2°) de mettre à la charge de la SCEA du Château Montel la somme de 3 500 euros au titre de l'article L. 761-1 du code de justice administrative.
Vu :
- l'arrêté du 31 janvier 2017 du ministre de l'économie et des finances et du ministre de 1'agriculture, de 1'agroalimentaire et de la forêt, porte-parole du gouvernement, homologuant le cahier des charges relatif à l'appellation d'origine contrôlée " Pic Saint-Loup " ;
- la décision du Conseil d'Etat, statuant au contentieux nos 409449, 409531, 409532 du 12 décembre 2018 ;
- le code de justice administrative ;
Après avoir entendu en séance publique :
- le rapport de M. Martin Guesdon, auditeur,
- les conclusions de M. Laurent Cytermann, rapporteur public ;
La parole ayant été donnée, après les conclusions, à la SARL Didier-Pinet, avocat de l'Institut national de l'origine et de la qualité et à la SAS Boulloche, Colin, Stoclet et associés, avocat de la société SCEA du Château Montel ;
Considérant ce qui suit :
1. La société civile d'exploitation agricole (SCEA) du Château Montel, exploitation familiale constituée en 1994, est propriétaire de vignes sur les communes de Teyran, Saint-Drézéry, Corconne et Vacquières, et dispose d'une cave de vinification dans la commune de Teyran (Hérault). La SCEA du Château Montel commercialise trois cuvées de vin rouge en appellation d'origine contrôlée (AOC) " Languedoc " dénomination " Pic Saint-Loup ", vinifiées dans la cave de Teyran. Le 7 septembre 2016, le comité national des appellations d'origine relatives aux vins et aux boissons alcoolisées et des eaux-de-vie a établi le cahier des charges d'une nouvelle appellation d'origine contrôlée " Pic Saint-Loup ". L'aire géographique de cette appellation d'origine contrôlée a été réduite, mais une aire de proximité immédiate, couvrant uniquement l'élevage des vins, a été créée, comprenant 515 communes, la commune de Teyran en étant toutefois exclue. Une aire de proximité immédiate était en outre constituée, à titre transitoire jusqu'à la récolte de 2021 incluse, pour la vinification, l'élaboration et l'élevage des vins correspondant au territoire des seules communes de Carnas, Montferrier-sur-Lez, Saint-Bauzille-de-Montmel, Saint-Drézéry et Teyran. Ce cahier des charges a été homologué par un arrêté conjoint du ministre de l'agriculture, de l'agroalimentaire et de la forêt et du ministre de l'économie et des finances en date du 16 janvier 2017. Par une décision nos 409449, 409531, 409532 du 12 décembre 2018, le Conseil d'Etat statuant au contentieux a, sur le recours de la SCEA du Château Montel, annulé cet arrêté en tant que le cahier des charges qu'il homologue instaure une aire de proximité immédiate. A la suite de cette décision, l'Institut national de l'origine et de la qualité (INAO) a, par un courrier du 17 mai 2019, refusé à la SCEA du Château Montel le bénéfice des dispositions du cahier des charges relatives à l'aire de proximité immédiate à titre transitoire, au motif que cette décision d'annulation concernait également cette aire de proximité. L'INAO se pourvoit en cassation contre l'ordonnance du 16 juin 2020 par laquelle le juge des référés du tribunal administratif de Montpellier a suspendu l'exécution de la décision de l'INAO du 17 mai 2019.

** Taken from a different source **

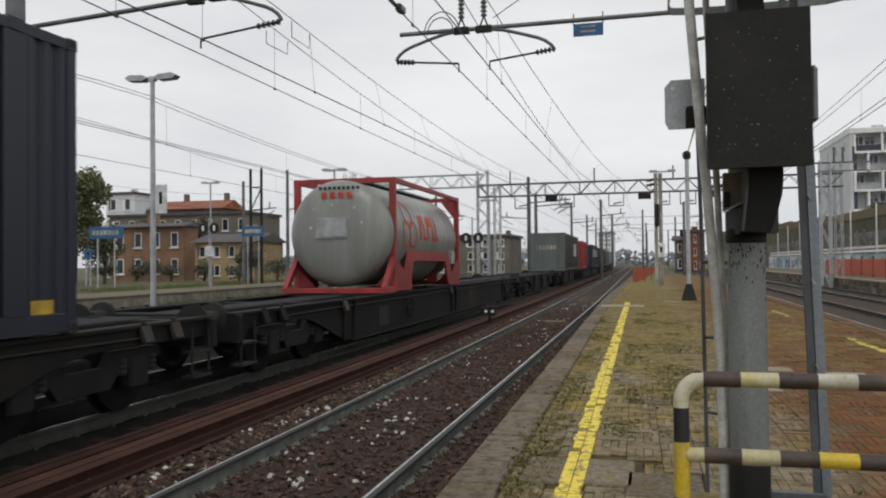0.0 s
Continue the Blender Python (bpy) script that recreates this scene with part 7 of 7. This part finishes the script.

2. En premier lieu, aux termes de l'article L. 5 du code de justice administrative : " L'instruction des affaires est contradictoire. Les exigences de la contradiction sont adaptées à celles de l'urgence ". Aux termes de l'article L. 522-1 du même code : " Le juge des référés statue au terme d'une procédure contradictoire écrite ou orale. / (...) ". Aux termes de l'article R. 522-4 du même code : " Notification de la requête est faite aux défendeurs. / Les délais les plus brefs sont donnés aux parties afin de fournir leurs observations. (...) ". Aux termes de l'article R. 522-7 du même code : " L'affaire est réputée en état d'être jugée dès lors qu'a été accomplie la formalité prévue au premier alinéa de l'article R. 522-4 et que les parties ont été régulièrement convoquées à une audience publique pour y présenter leurs observations ". Ces dispositions font obligation au juge des référés, sauf dans les cas où il est fait application des dispositions de l'article L. 522-3 du même code, de communiquer aux parties avant la clôture de l'instruction, par tous moyens, notamment en les mettant à même d'en prendre connaissance à l'audience publique, les pièces et mémoires soumis au débat contradictoire qui servent de fondement à sa décision.
3. Compte tenu des impératifs de l'urgence, l'INAO n'est pas fondé à soutenir, d'une part, que le juge des référés du tribunal administratif de Montpellier aurait méconnu les exigences découlant du respect du principe du caractère contradictoire de la procédure en refusant de faire droit à sa demande de report de l'audience fixée au 16 juin 2020 à 16 heures 30, alors qu'il avait, le 2 juin 2020 au plus tard, accusé réception du courrier du tribunal administratif lui transmettant la requête de la SCEA du Château Montel et l'informant de la date de cette audience. L'INAO n'est pas fondé à soutenir, d'autre part, que ce juge des référés aurait méconnu ces exigences en lui transmettant, le 15 juin 2020 à 13h49, soit 24 heures avant l'audience, au moyen de l'application Télérecours, des pièces supplémentaires produites par la SCEA du Château Montel.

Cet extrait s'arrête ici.